_The problem_. In this exercise, return the whole listing exactly, excluding any images.
** Begin Data shown **
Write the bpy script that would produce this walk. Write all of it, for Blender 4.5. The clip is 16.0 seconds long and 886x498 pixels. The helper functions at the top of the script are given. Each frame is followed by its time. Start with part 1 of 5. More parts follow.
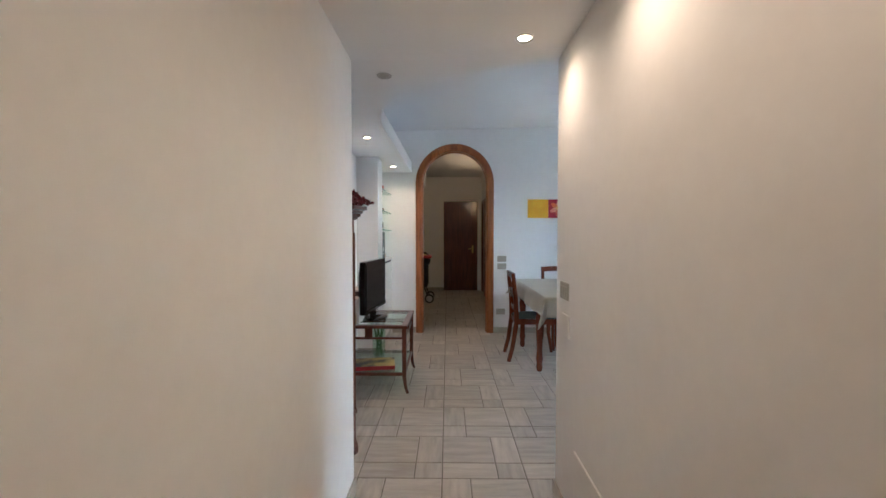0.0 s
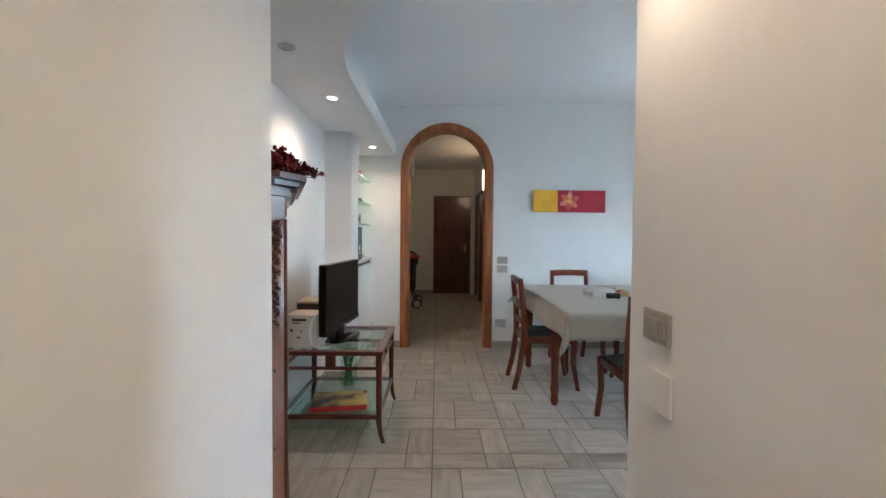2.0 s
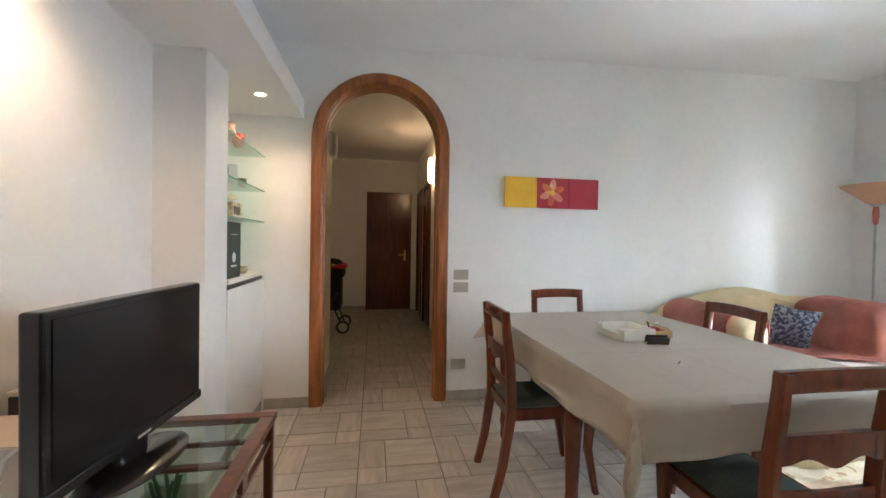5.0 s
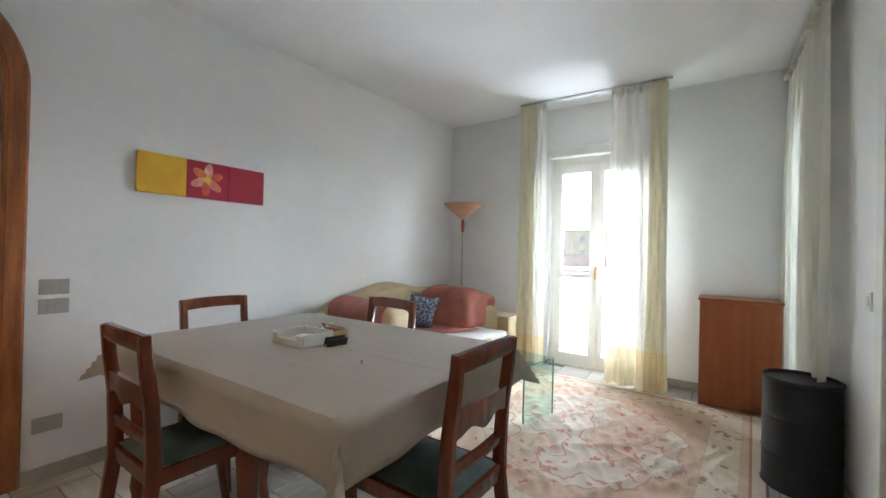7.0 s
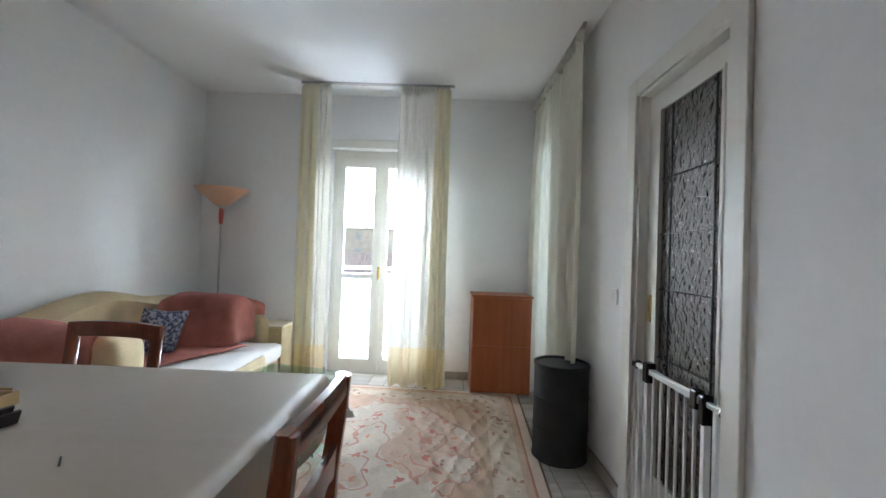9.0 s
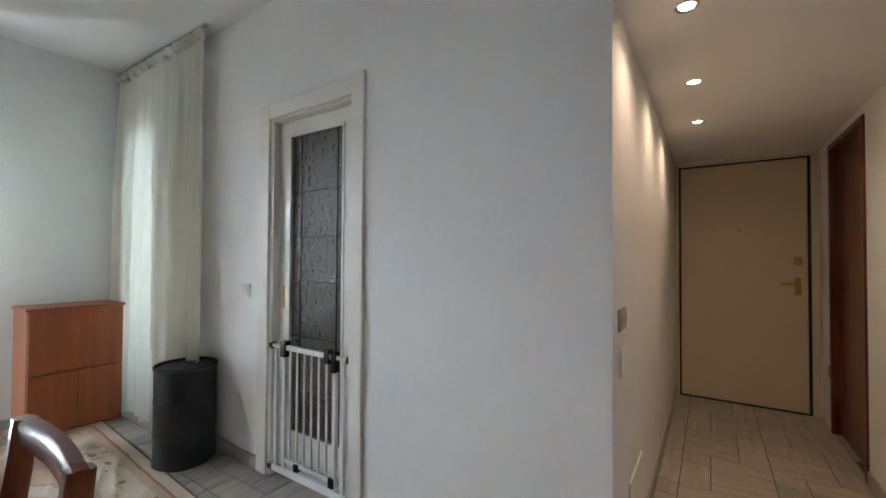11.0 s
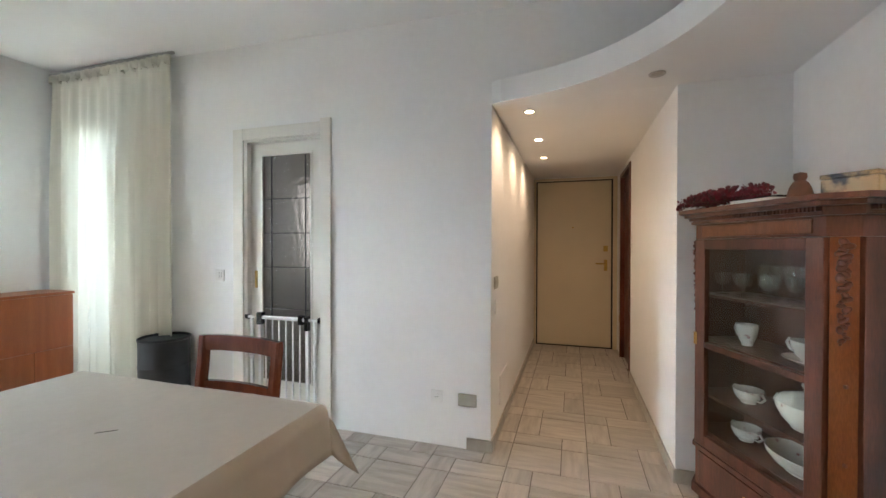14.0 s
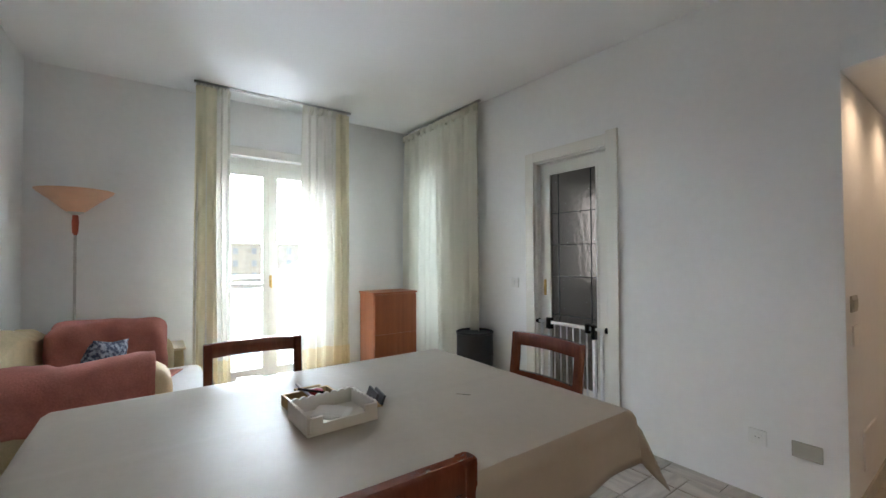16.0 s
** End Data shown **
_Response to this exercise_.
Write the bpy script that would produce this walk. Write all of it, for Blender 4.5. The clip is 16.0 seconds long and 886x498 pixels. The helper functions at the top of the script are given. Each frame is followed by its time. Start with part 1 of 5. More parts follow.
0.0 s
2.0 s
5.0 s
7.0 s
9.0 s
11.0 s
14.0 s
16.0 s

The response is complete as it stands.